* Goal *
Give the listing again character for character, but drop the images.

* Records for this task *
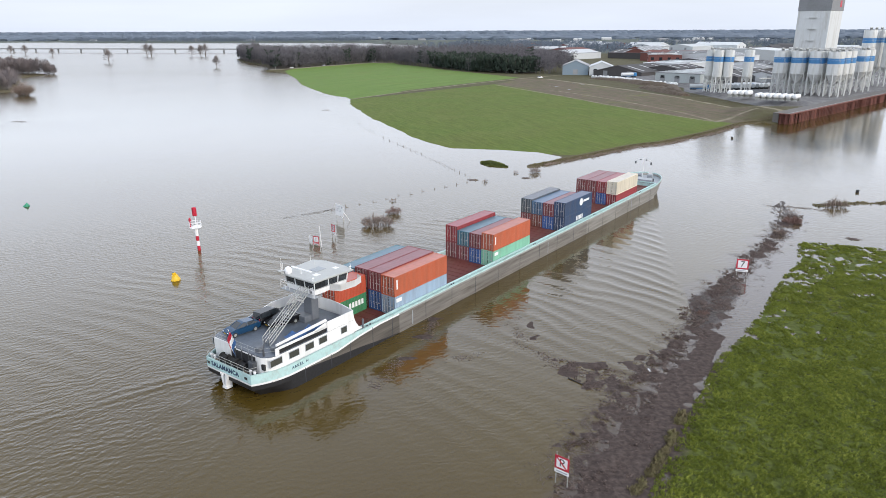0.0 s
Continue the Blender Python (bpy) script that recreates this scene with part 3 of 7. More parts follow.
    waves = madd(train(0.95, 10, 11.0, 0.022), 1.0, waves)
    waves = madd(train(0.66, 64, 9.0, 0.014), 1.0, waves)
    waves = madd(tex(2.4, 3, (2.2, 1, 1), 0.6), 0.045, waves)
    bp = n.new("ShaderNodeBump")
    bp.inputs["Strength"].default_value = 1.0
    # smoother water: the channel's lee side, the harbour basin, and the open river far off
    lee = madd(both("MULTIPLY", slope(0.064, -0.031, 3.6), slope(0, -0.025, 5.375)), 0.75)
    basin = madd(both("MULTIPLY", slope(0.02, 0, -1.5), slope(0, 0.02, -3.5)), 0.90)
    off = both("MULTIPLY", both("MULTIPLY", slope(-0.0116, 0.0334, -4.4), slope(-0.03, 0.004, 1.6)), reach(xyz.outputs["Y"], 380, 650, 0.88, 0.15))
    still = both("MAXIMUM", both("MAXIMUM", lee, basin), off)
    calm = both("MULTIPLY", reach(tex(0.018, 4), 0.35, 0.62, 0.46, 0.95), reach(still, 0, 1, 1.0, 0.16))
    l.new(calm, bp.inputs["Distance"])
    l.new(waves, bp.inputs["Height"])
    l.new(bp.outputs["Normal"], b.inputs["Normal"])
    return m


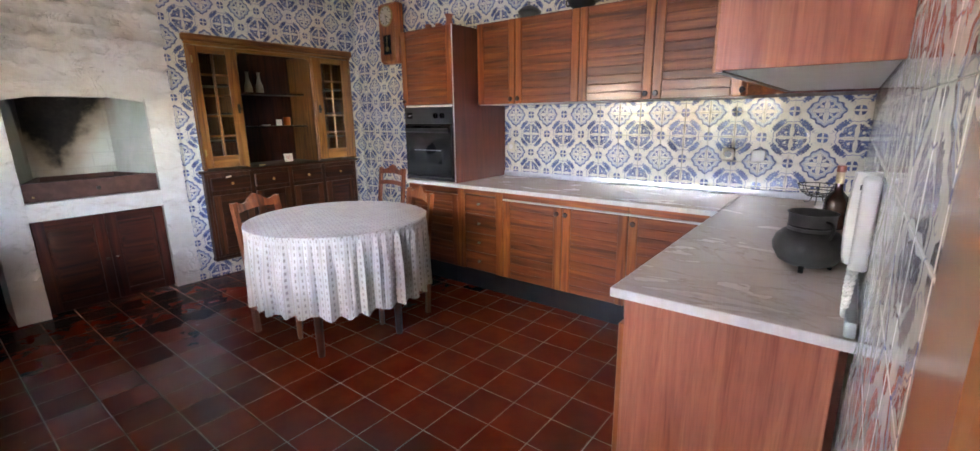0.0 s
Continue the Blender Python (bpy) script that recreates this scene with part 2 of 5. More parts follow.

* Output below *
0.0 s
Continue the Blender Python (bpy) script that recreates this scene with part 3 of 7. More parts follow.
    waves = madd(train(0.95, 10, 11.0, 0.022), 1.0, waves)
    waves = madd(train(0.66, 64, 9.0, 0.014), 1.0, waves)
    waves = madd(tex(2.4, 3, (2.2, 1, 1), 0.6), 0.045, waves)
    bp = n.new("ShaderNodeBump")
    bp.inputs["Strength"].default_value = 1.0
    # smoother water: the channel's lee side, the harbour basin, and the open river far off
    lee = madd(both("MULTIPLY", slope(0.064, -0.031, 3.6), slope(0, -0.025, 5.375)), 0.75)
    basin = madd(both("MULTIPLY", slope(0.02, 0, -1.5), slope(0, 0.02, -3.5)), 0.90)
    off = both("MULTIPLY", both("MULTIPLY", slope(-0.0116, 0.0334, -4.4), slope(-0.03, 0.004, 1.6)), reach(xyz.outputs["Y"], 380, 650, 0.88, 0.15))
    still = both("MAXIMUM", both("MAXIMUM", lee, basin), off)
    calm = both("MULTIPLY", reach(tex(0.018, 4), 0.35, 0.62, 0.46, 0.95), reach(still, 0, 1, 1.0, 0.16))
    l.new(calm, bp.inputs["Distance"])
    l.new(waves, bp.inputs["Height"])
    l.new(bp.outputs["Normal"], b.inputs["Normal"])
    return m


0.0 s
Continue the Blender Python (bpy) script that recreates this scene with part 2 of 5. More parts follow.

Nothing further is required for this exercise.